Two women who have alleged they were harassed while working for Leduc Fire Services are urging the city to release the results of an external investigation into the department.
Christa Steele and Mindy Smith have applied for a class-action lawsuit against the City of Leduc, alleging decades of systemic harassment, bullying, discrimination, abuse and sexual assault.
Leduc fire chief George Clancy, who is not named in their statement of claim, resigned last month. At the time, city manager Derek Prohar told CBC News that Clancy had made a personal decision to leave.
Steele showed CBC an email Prohar sent to staff on March 29 in which he said that as a result of an investigation, two fire services employees were no longer working for the city.
Megan Wright, a firefighter and paramedic, resigned during last week’s council meeting, alleging she too had been harassed.
None of the women’s allegations have been proven in court.

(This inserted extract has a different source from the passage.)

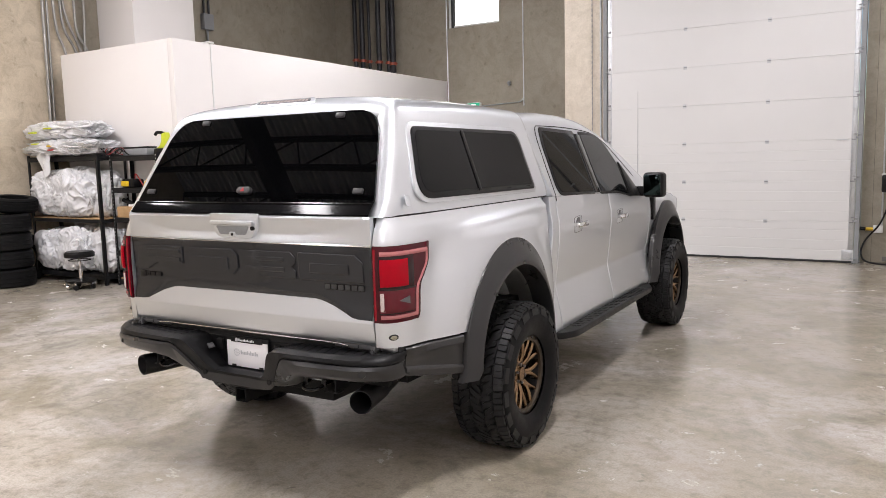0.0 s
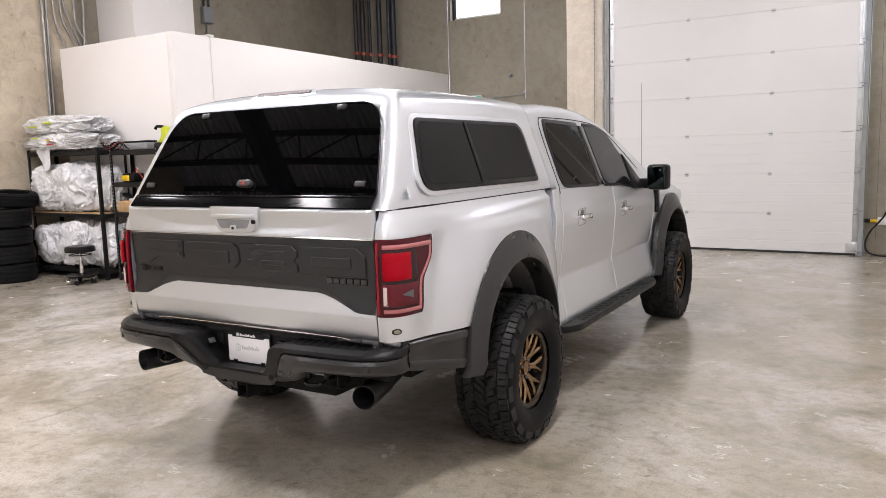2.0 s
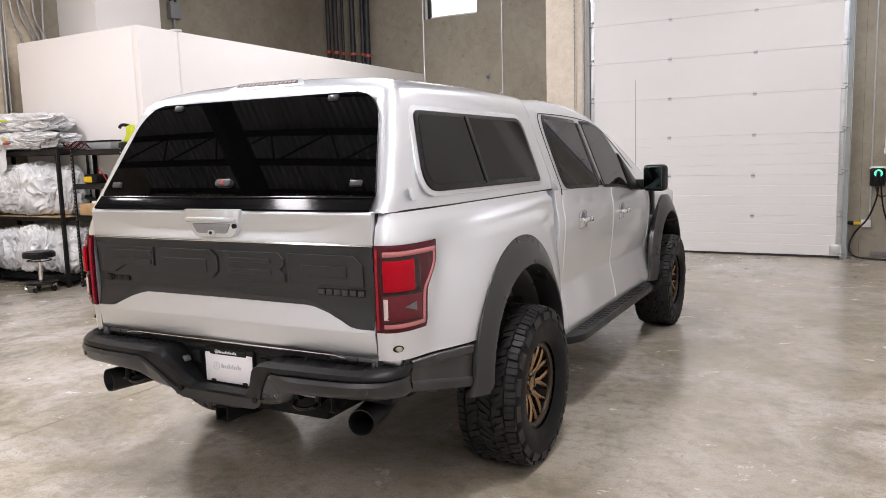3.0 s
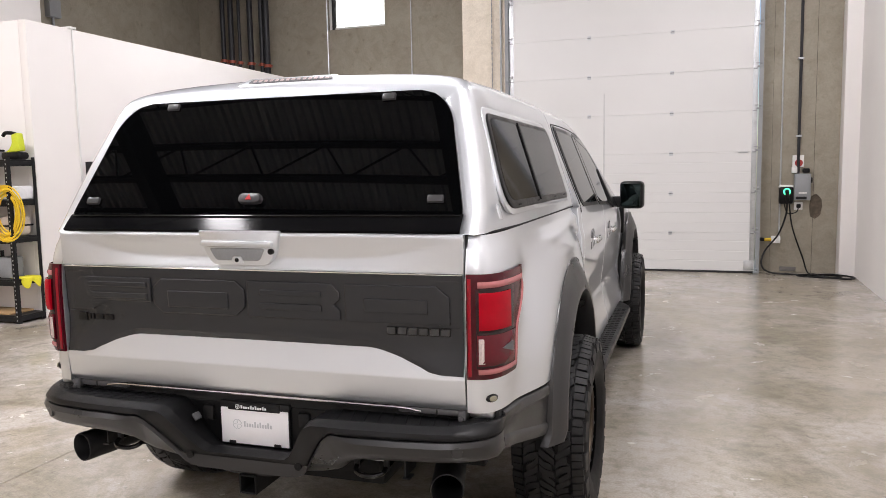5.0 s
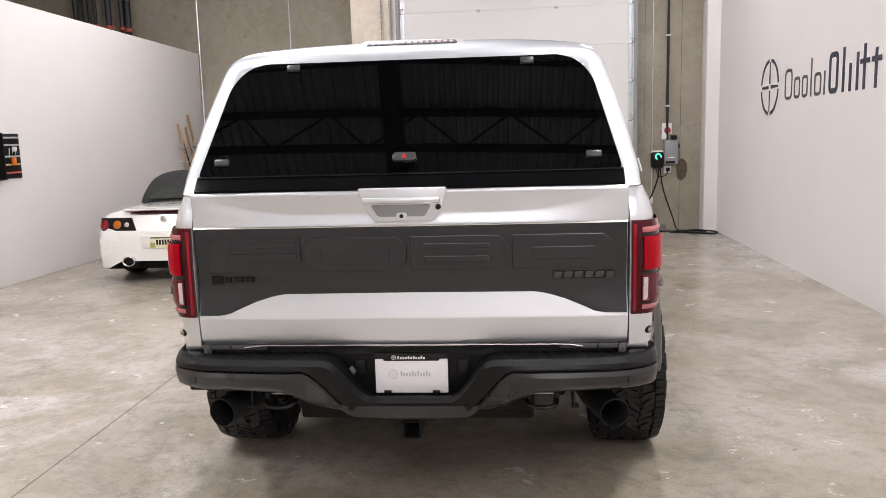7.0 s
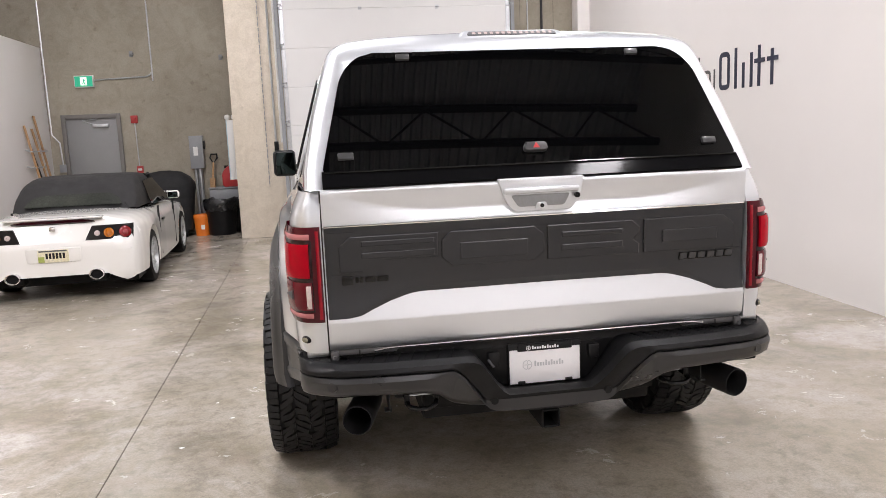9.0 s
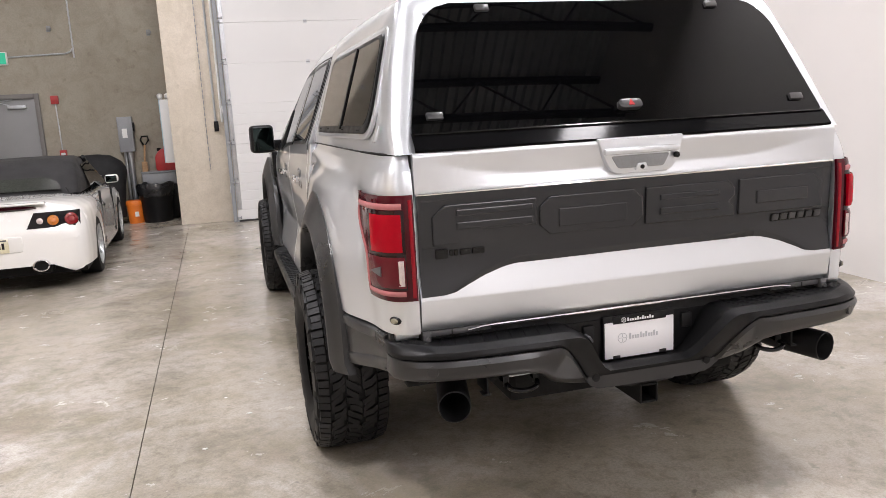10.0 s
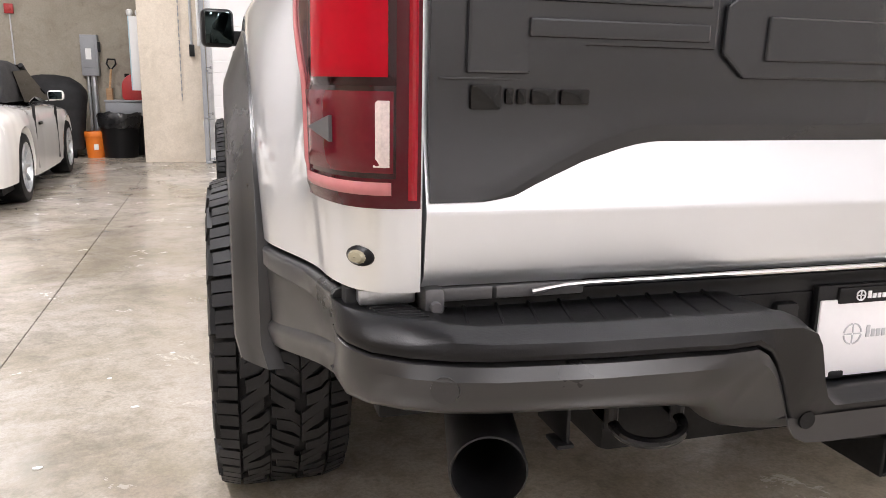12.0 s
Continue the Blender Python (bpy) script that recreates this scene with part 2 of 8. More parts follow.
def lathe(bm, profile, axis="x", n=48, closed=False):
    """Turn a profile of (along, radius) round an axis through the origin."""
    def place(a, r, k):
        c, s = r * math.cos(k * math.tau / n), r * math.sin(k * math.tau / n)
        return {"x": (a, c, s), "y": (c, a, s), "z": (c, s, a)}[axis]
    rings = [[bm.verts.new(place(a, r, k)) for k in range(n)] for a, r in profile]
    for i in range(len(rings) if closed else len(rings) - 1):
        a, b = rings[i], rings[(i + 1) % len(rings)]
        for k in range(n):
            bm.faces.new((a[k], a[(k + 1) % n], b[(k + 1) % n], b[k]))
    return bm


def grid(bm, rows):
    """A skin over rows of points of one length."""
    vs = [[bm.verts.new(p) for p in row] for row in rows]
    for a, b in zip(vs, vs[1:]):
        for i in range(len(a) - 1):
            try:
                bm.faces.new((a[i], a[i + 1], b[i + 1], b[i]))
            except ValueError:
                pass
    return vs


def prism(bm, outline, axis, lo, hi, r=0.0):
    """A plate: an outline of pairs, thick from lo to hi along an axis."""
    def place(p, d):
        return {"x": (d, p[0], p[1]), "y": (p[0], d, p[1]), "z": (p[0], p[1], d)}[axis]
    a = [bm.verts.new(place(p, lo)) for p in outline]
    b = [bm.verts.new(place(p, hi)) for p in outline]
    fs = [bm.faces.new(a[::-1]), bm.faces.new(b)]
    n = len(a)
    for i in range(n):
        bm.faces.new((a[i], a[(i + 1) % n], b[(i + 1) % n], b[i]))
    if r:
        bmesh.ops.recalc_face_normals(bm, faces=bm.faces)
        edges = [e for f in fs for e in f.edges]
        bmesh.ops.bevel(bm, geom=edges, offset=r, segments=2, profile=0.5, affect="EDGES")
    return bm


def rounded(outline, r, seg=5):
    """The outline with rounded corners. r: a radius, or one for each corner."""
    out, n = [], len(outline)
    for i in range(n):
        p, a, b = Vector(outline[i]), Vector(outline[i - 1]), Vector(outline[(i + 1) % n])
        rr = r[i] if isinstance(r, (list, tuple)) else r
        da, db = (a - p), (b - p)
        rr = min(rr, da.length * 0.48, db.length * 0.48)
        if rr < 1e-4:
            out.append(tuple(p))
            continue
        s, e = p + da.normalized() * rr, p + db.normalized() * rr
        for k in range(seg + 1):
            t = k / seg
            out.append(tuple(s * (1 - t) ** 2 + p * 2 * t * (1 - t) + e * t * t))
    return out


def smooth_table(table, x):
    """Look a value up on a smooth line through the table's points."""
    if x <= table[0][0]:
        return table[0][1]
    for i in range(len(table) - 1):
        (x0, y0), (x1, y1) = table[i], table[i + 1]
        if x <= x1:
            s = (y1 - y0) / (x1 - x0)

            def slope(j):
                if j <= 0 or j >= len(table) - 1:
                    return s
                a = (table[j][1] - table[j - 1][1]) / (table[j][0] - table[j - 1][0])
                b = (table[j + 1][1] - table[j][1]) / (table[j + 1][0] - table[j][0])
                return 0 if a * b <= 0 else 2 * a * b / (a + b)
            m0, m1, h = slope(i), slope(i + 1), x1 - x0
            t = (x - x0) / h
            return y0 * (2 * t ** 3 - 3 * t * t + 1) + h * m0 * (t ** 3 - 2 * t * t + t) + y1 * (3 * t * t - 2 * t ** 3) + h * m1 * (t ** 3 - t * t)
    return table[-1][1]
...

At Monday’s meeting, Steele and Wright urged the mayor and city council to release the results of an independent workplace investigation that Veritas Solutions conducted for the city.
Steele’s daughter, Anika, and her friends, Carlie Timmons and Payton May, also spoke at the meeting, asking the mayor and council members about the integrity of the process of reporting abuse allegations to authorities.
Steele said retired detectives spent months listening to dozens of firefighters’ stories and reviewing hundreds of documents.
“People who have seen the reports say they are explosive and very detailed,” she told council.
“I was, in fact, contacted by police on the basis that this conduct at the fire department is likely criminal in nature.”
Steele said she and Smith asked the city’s human resources department to see the investigation results, but they were denied.
CBC has also asked for the report but a city spokesperson said it contains personal information and would not be made public.
Wright, who also asked for the report to be made public at last week’s meeting, told council on Monday that freedom of information requests to obtain it have been denied.
Among the more than a dozen questions Wright posed to council on Monday was a request to see the contract the city signed with Veritas Solutions. She also asked why the city has decided to hire another external firm to review the organization.
‘We hear you’
After the women spoke, Mayor Bob Young said, “We hear you. It’s time for real and lasting change.”
He said the city launched a third-party investigation last year after allegations were first brought to the city manager.
Young said the investigation report, which was delivered to the city in January, examined specific allegations and identified “areas of concern” but did not make recommendations.
He said council has been regularly updated on its findings, and in response to the report, there will be a national search for a new fire chief.
He said the city wants another company to review the organization to create “an action plan to ensure a holistic culture change.”
Young said fire services employees will be able to receive additional mental health counselling and that the city’s administration has committed to increase communication.
“The issue has been and continues to be a top priority,” he said.
After the meeting, Steele told CBC she and other women will continue to fight for a fire department that safe for employees.
“Hopefully the city starts listening but I don’t think they liked what was in the report,” she said.